Chairmen Henry Waxman and James Oberstar have been busy sharpening water protection tools on the Congressional whetstone. In a memorandum to President-elect Obama, Waxman, chair of the House Oversight and Government Reform Committee, and Oberstar, chair of the House Committee on Transportation and Infrastructure, detail serious deterioration of Clean Water Act (CWA) enforcement. The investigation found nearly 500 enforcement cases, brought to protect the nation’s waters, that have been negatively affected as a result of a divided 2006 Supreme Court ruling and subsequent Bush administration guidance. The memo is here.
Among key findings, the memo concluded that:
- The Supreme Court’s 2006 decision in Rapanos v. United States and resulting EPA guidance for regional EPA offices to implement the decision have caused a decline in enforcing hundreds of CWA violations, contrary to sworn statements made by Bush Administration officials that the effects on CWA were “slight, not significant”
- The decline in enforcement cases includes 300 cases in which the EPA consciously decided to not pursue violations, 26 cases in which the civil penalty was reduced, and 80 cases that were significantly delayed; and
- Because of the difficulties in implementing the Rapanos decision and subsequent guidance, fewer financial and staff resources are available to pursue new enforcement actions that prevent water pollution.

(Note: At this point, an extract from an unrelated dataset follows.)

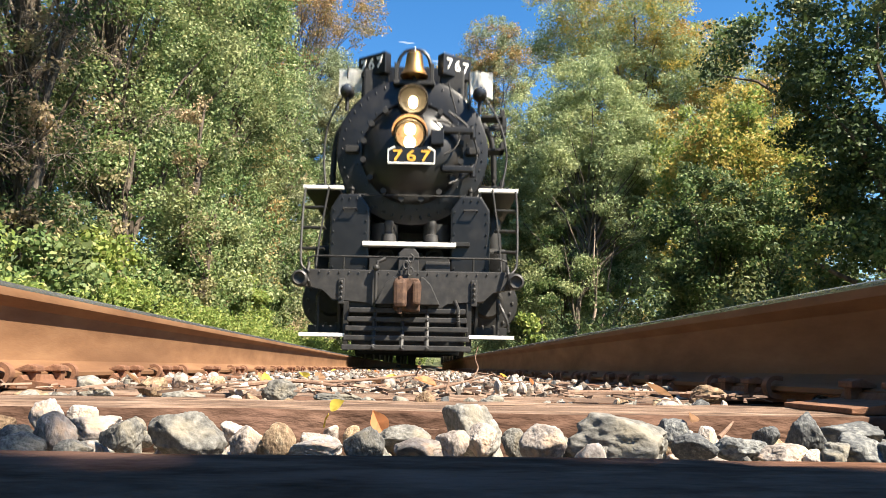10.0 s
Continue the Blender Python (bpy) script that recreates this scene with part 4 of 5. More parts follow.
# the smokebox stands well forward over the deck, the bell and boards further forward on its brow
FORWARD = {"boiler": (0.35, 0.11), "smokebox": (0.35, 0.11), "smokebox_door": (0.35, 0.11), "headlight": (0.35, 0.21), "number_plate": (0.35, 0.1), "pipework": (0.37, 0.11), "junction_box": (0.37, 0.11),
           "whip_rod": (0.4, 0.14), "bracket_arm": (0.35, 0.11), "valve_wheel": (0.35, 0.11), "flank_step": (0.35, 0.11), "handrail": (0.35, 0.11),
           "bell": (0.6, 0.22), "bell_stand": (0.6, 0.22), "number_board": (0.62, 0.3), "board_stand": (0.6, 0.24), "class_lamp": (0.5, 0.19), "flag_staff": (0.5, 0.19), "feedwater_heater": (0.4, 0.2), "stack": (0.35, 0.2)}
for ob in LOCO.children:
    dy, dz = FORWARD.get(ob.name.split(".")[0], (0.0, 0.0))
    ob.location = ob.location + Vector((0.0, -dy, -dz))

# frame, cab, ash pan; all behind the front
# dark boxes added to fill the gap below the pilot with shade
part("truck_frame", box(-0.72, 0.72, 1.0, 1.1, 0.03, 0.6, 0.02, box(-0.62, 0.62, 3.0, 3.1, 0.05, 0.75, 0.02)), GREASE, LOCO)
part("frame", box(-0.55, 0.55, 0.3, 12.5, 0.75, 1.35, 0.02), GREASE, LOCO)
part("firebox", box(-1.1, 1.1, 9.5, 12.6, 1.2, 3.0, 0.05), BLACK, LOCO)
cab = part("cab", prism([(-1.52, 1.9), (1.52, 1.9), (1.52, 3.95), (1.1, 4.35), (0, 4.55), (-1.1, 4.35), (-1.52, 3.95)], 12.4, 14.6, bevel=0.02), BLACK, LOCO)
for s in (-1, 1):
    part("cab_window", box(s * 1.22, s * 1.42, 12.36, 12.42, 3.0, 3.6, 0.01), LENS_DARK, cab)

# wheels: (place, radius)
WHEELS = [(1.9, 0.46), (3.9, 0.876), (5.75, 0.876), (7.6, 0.876), (9.45, 0.876), (11.6, 0.55)]
wheelsets = []


def wheel_mesh(r, spokes):
    bm = lathe([(r - 0.09, 0.0), (r + 0.025, 0.0), (r + 0.02, 0.03), (r, 0.045), (r - 0.005, 0.14), (r - 0.09, 0.14), (r - 0.09, 0.0)], 36, "x", (-0.07, 0, 0), caps=False)
    for k in range(spokes):
        a = math.pi * 2 * k / spokes
        rod((0, 0, 0), (0, (r - 0.08) * math.cos(a), (r - 0.08) * math.sin(a)), 0.035, 6, bm=bm)
    return rod((-0.1, 0, 0), (0.1, 0, 0), 0.15, 14, bm=bm)


def wheelset(thing, y, r, spokes=12):
    axle = part("axle", rod((-0.75, 0, 0), (0.75, 0, 0), 0.085, 12), GREASE, thing)
    axle.location = (0, y, r)
    for s in (-1, 1):
        w = part("wheel", wheel_mesh(r, spokes), GREASE, axle)
        w.location = (s * 0.75, 0, 0)
        w.rotation_euler = (0, 0, math.pi if s < 0 else 0)
    return axle


for y, r in WHEELS:
    wheelsets.append((wheelset(LOCO, y, r), y, r))

# tender, coupled behind
TENDER = new("tender")
tagged(TENDER, "black riveted steel tender behind the locomotive", "tender")
part("tank", prism([(-1.5, 1.1), (1.5, 1.1), (1.5, 3.9), (1.3, 4.1), (-1.3, 4.1), (-1.5, 3.9)], 0.0, 13.0, bevel=0.03), BLACK, TENDER)
part("underframe", box(-1.2, 1.2, 0.1, 12.8, 0.75, 1.1, 0.02), GREASE, TENDER)
TENDER_WHEELS = [(wheelset(TENDER, y, 0.42, 8), y, 0.42) for y in (1.5, 3.0, 4.5, 8.5, 10.0, 11.5)]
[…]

The Supreme Court’s 2006 plurality decision in Rapanos focused on which wetlands were covered by the CWA. With no clear majority opinion, most federal courts have adopted the jurisdictional test in Justice Anthony Kennedy’s opinion. This test requires a “significant nexus” between navigable waters and wetlands. Where this nexus or connection exists, the wetlands fall under the jurisdiction of the CWA. However, this test largely ignores science of hydrology and has been disastrously difficult to apply.
Following the Court’s decision, the EPA and the Army Corps of Engineers proposed initial guidelines that would have created broad protection for wetlands by making development activities subject to stricter permit requirements. However, developers’ associations and the agriculture industry protested, taking their complaints to the White House. After review by the White House, the final guidance issued in June 2007 ultimately chose a narrow interpretation of the Supreme Court opinion that diminishes protection for wetlands. This guidance requires a time- and resource-intensive approach to determine the status of a wetland. As a result, the guidance diminishes protection for wetlands by narrowing the coverage of the CWA and further straining limited resources by mandating a case-by-case determination of wetland status.
The investigation reinforces problems identified by CPR Member Scholar Bill Andreen and Policy Analyst Shana Jones in Clean Water Act: A Blueprint for Reform. The Blueprint notes that, despite a robust toolset of administrative, civil, and criminal penalties, “even the strongest tools are rendered ineffective by disuse.” In addition to the deterioration of CWA enforcement, the Blueprint identified enforcement obstacles such as heavy evidentiary burdens in citizen suits and immunity from civil penalties for federal facilities.
Environmental and water advocacy groups welcomed the results of the investigation. Ed Hopkins, Director of the Sierra Club’s Environmental Quality Program, said:
The findings released today by Chairmen Waxman and Oberstar are dramatic proof that Congress should pass the Clean Water Restoration Act to re-establish the Clean Water Act’s longstanding protections. We urge Congress to act early next year.
Ever since the Rapanos decision, CWA enforcement tools have been cast aside, growing dull with disuse. Now it is a relief to hear the buzz of the congressional whetstone cranking up, ready again to sharpen the tools most needed to protect the nation’s waters.